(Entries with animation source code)
* start *

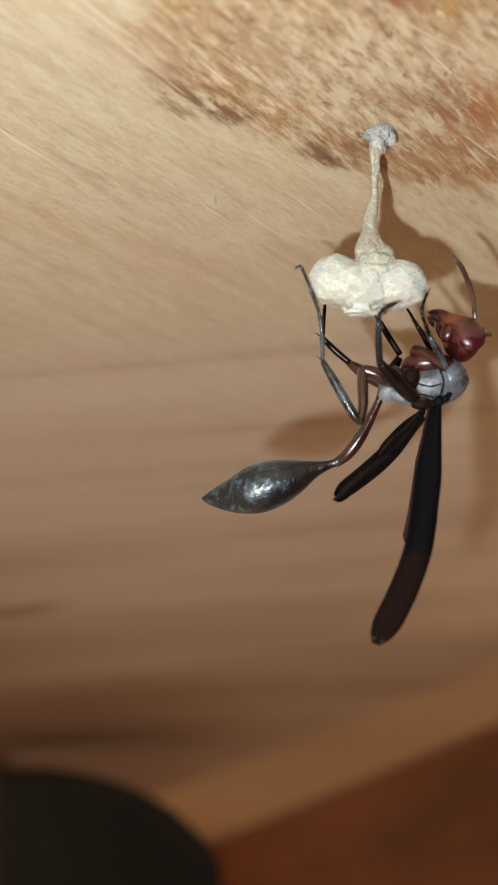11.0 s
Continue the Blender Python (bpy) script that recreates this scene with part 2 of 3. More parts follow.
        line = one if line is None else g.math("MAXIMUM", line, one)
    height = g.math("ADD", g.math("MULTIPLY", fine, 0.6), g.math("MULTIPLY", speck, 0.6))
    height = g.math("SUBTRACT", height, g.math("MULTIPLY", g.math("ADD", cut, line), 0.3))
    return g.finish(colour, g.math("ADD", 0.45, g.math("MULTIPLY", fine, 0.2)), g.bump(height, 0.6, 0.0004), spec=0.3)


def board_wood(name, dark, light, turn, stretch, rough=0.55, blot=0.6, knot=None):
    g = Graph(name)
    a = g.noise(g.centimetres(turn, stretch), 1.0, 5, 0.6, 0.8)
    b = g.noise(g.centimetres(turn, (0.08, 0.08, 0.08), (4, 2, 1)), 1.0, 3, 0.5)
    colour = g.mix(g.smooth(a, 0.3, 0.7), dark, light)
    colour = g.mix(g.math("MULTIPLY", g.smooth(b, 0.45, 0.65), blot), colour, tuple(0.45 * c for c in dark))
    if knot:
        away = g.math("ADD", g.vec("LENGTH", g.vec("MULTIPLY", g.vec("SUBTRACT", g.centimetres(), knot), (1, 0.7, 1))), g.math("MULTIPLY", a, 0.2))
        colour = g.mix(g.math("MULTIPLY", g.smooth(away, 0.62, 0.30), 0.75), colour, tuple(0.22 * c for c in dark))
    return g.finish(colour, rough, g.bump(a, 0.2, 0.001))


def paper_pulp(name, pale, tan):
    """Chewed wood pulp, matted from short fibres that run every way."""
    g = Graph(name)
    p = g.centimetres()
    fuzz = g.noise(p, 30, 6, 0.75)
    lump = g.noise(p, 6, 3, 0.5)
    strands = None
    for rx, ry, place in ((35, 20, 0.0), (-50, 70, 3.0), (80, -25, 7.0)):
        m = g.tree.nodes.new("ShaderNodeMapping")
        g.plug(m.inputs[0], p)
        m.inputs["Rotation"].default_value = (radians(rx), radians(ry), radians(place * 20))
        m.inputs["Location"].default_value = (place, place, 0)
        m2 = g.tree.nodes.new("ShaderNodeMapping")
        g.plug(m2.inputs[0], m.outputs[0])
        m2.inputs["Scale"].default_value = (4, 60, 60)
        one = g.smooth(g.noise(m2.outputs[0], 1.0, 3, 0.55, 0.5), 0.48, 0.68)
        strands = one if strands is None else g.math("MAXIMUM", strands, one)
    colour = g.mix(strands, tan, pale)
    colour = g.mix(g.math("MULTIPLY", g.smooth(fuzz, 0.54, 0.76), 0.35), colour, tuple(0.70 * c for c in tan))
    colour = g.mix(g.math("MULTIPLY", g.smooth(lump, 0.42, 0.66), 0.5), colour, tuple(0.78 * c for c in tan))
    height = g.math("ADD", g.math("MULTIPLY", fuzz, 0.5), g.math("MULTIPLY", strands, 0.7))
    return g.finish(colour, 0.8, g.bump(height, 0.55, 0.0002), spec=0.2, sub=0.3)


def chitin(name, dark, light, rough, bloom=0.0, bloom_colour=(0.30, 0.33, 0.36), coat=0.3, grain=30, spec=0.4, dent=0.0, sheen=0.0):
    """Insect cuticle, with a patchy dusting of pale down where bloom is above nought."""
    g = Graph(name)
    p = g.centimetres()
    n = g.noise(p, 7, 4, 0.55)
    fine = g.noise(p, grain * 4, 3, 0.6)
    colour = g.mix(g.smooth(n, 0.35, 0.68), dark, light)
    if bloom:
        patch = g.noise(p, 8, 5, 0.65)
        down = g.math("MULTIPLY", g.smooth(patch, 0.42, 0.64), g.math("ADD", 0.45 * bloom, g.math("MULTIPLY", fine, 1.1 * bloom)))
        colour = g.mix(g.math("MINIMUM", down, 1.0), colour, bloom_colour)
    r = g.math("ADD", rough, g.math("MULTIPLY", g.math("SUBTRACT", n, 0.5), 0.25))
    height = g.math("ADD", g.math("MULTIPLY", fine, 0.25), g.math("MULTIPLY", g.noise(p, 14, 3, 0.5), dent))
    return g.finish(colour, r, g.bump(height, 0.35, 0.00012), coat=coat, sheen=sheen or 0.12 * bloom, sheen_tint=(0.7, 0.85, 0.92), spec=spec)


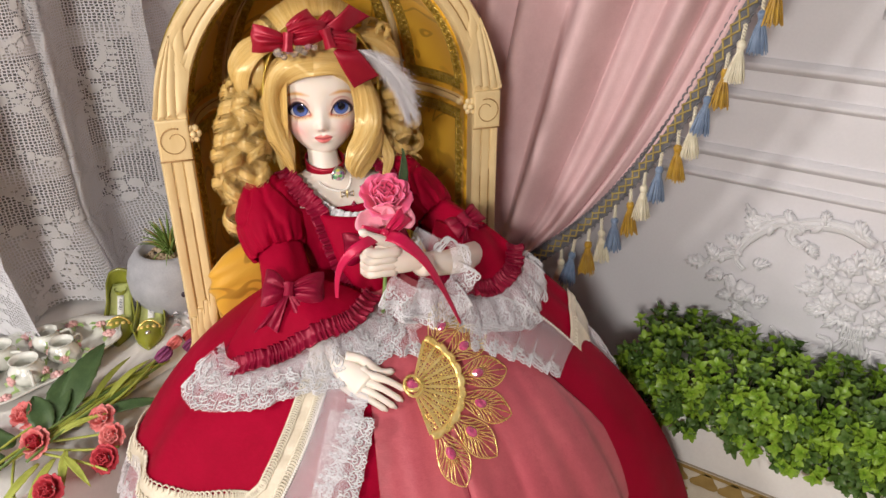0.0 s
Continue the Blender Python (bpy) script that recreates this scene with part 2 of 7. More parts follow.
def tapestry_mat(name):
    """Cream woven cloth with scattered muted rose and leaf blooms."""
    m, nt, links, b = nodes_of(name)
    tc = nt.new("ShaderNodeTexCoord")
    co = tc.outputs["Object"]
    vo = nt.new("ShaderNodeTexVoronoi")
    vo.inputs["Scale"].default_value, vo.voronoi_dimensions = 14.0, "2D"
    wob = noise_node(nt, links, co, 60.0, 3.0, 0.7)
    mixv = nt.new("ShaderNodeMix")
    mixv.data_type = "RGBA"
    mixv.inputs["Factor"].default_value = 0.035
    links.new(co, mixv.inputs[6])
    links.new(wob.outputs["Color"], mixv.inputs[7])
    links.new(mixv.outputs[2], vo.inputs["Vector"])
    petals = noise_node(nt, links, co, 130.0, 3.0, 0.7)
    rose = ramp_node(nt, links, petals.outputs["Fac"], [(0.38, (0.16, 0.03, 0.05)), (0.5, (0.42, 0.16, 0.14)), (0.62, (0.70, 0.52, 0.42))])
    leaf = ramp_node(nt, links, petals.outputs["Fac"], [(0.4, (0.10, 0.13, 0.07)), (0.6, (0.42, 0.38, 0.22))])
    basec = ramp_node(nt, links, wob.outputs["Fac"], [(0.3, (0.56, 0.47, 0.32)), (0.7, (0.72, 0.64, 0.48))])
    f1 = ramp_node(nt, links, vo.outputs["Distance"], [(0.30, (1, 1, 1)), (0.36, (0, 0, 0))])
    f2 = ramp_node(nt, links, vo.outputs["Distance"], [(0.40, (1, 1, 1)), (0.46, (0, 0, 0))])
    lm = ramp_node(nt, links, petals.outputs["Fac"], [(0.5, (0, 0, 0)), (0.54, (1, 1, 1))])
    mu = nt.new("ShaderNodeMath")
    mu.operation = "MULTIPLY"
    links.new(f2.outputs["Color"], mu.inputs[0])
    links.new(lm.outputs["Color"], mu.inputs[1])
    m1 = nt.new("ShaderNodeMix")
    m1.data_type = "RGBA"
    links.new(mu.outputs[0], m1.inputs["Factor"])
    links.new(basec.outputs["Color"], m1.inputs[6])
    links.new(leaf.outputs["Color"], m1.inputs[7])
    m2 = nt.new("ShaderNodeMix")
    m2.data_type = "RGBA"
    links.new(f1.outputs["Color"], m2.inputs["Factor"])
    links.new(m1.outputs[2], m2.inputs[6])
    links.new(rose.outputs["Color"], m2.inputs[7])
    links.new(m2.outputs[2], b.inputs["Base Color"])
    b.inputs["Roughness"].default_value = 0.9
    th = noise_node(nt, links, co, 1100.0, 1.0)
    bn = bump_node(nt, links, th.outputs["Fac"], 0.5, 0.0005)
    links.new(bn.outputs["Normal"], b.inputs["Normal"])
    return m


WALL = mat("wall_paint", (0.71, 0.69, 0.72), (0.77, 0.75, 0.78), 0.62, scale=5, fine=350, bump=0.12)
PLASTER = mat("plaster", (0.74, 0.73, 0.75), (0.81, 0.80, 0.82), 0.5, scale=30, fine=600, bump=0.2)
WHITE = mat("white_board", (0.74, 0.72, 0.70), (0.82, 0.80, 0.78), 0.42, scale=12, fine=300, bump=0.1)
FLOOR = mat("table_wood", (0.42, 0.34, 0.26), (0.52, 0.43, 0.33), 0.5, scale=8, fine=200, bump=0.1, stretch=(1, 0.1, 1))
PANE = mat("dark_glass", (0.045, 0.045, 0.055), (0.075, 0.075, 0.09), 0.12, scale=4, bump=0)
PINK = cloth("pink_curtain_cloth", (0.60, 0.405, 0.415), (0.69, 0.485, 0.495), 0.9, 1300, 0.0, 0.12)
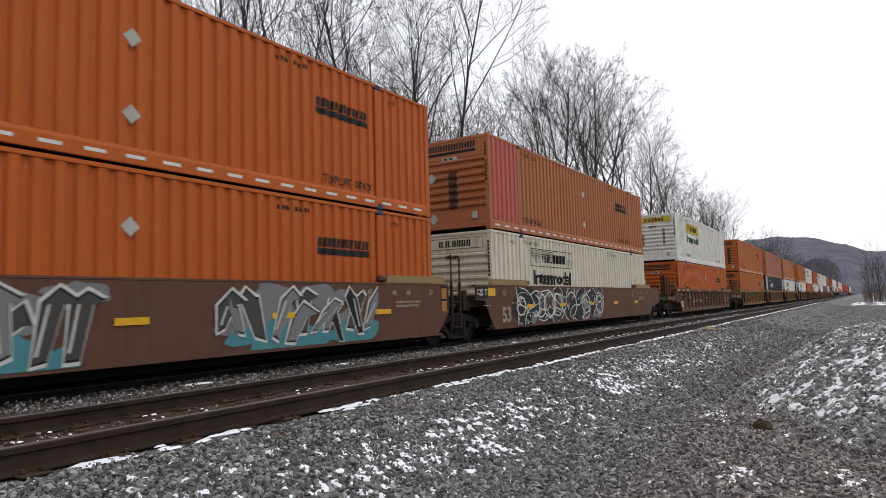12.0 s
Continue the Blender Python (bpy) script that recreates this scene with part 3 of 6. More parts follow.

* end *

## Prompt
Write out an exact copy of the listing, first line through the line containing "return g.finish(colour, rough, g.bump(a, 0.2, 0.001))", with the pictures left out.

## Task result
11.0 s
Continue the Blender Python (bpy) script that recreates this scene with part 2 of 3. More parts follow.
        line = one if line is None else g.math("MAXIMUM", line, one)
    height = g.math("ADD", g.math("MULTIPLY", fine, 0.6), g.math("MULTIPLY", speck, 0.6))
    height = g.math("SUBTRACT", height, g.math("MULTIPLY", g.math("ADD", cut, line), 0.3))
    return g.finish(colour, g.math("ADD", 0.45, g.math("MULTIPLY", fine, 0.2)), g.bump(height, 0.6, 0.0004), spec=0.3)


def board_wood(name, dark, light, turn, stretch, rough=0.55, blot=0.6, knot=None):
    g = Graph(name)
    a = g.noise(g.centimetres(turn, stretch), 1.0, 5, 0.6, 0.8)
    b = g.noise(g.centimetres(turn, (0.08, 0.08, 0.08), (4, 2, 1)), 1.0, 3, 0.5)
    colour = g.mix(g.smooth(a, 0.3, 0.7), dark, light)
    colour = g.mix(g.math("MULTIPLY", g.smooth(b, 0.45, 0.65), blot), colour, tuple(0.45 * c for c in dark))
    if knot:
        away = g.math("ADD", g.vec("LENGTH", g.vec("MULTIPLY", g.vec("SUBTRACT", g.centimetres(), knot), (1, 0.7, 1))), g.math("MULTIPLY", a, 0.2))
        colour = g.mix(g.math("MULTIPLY", g.smooth(away, 0.62, 0.30), 0.75), colour, tuple(0.22 * c for c in dark))
    return g.finish(colour, rough, g.bump(a, 0.2, 0.001))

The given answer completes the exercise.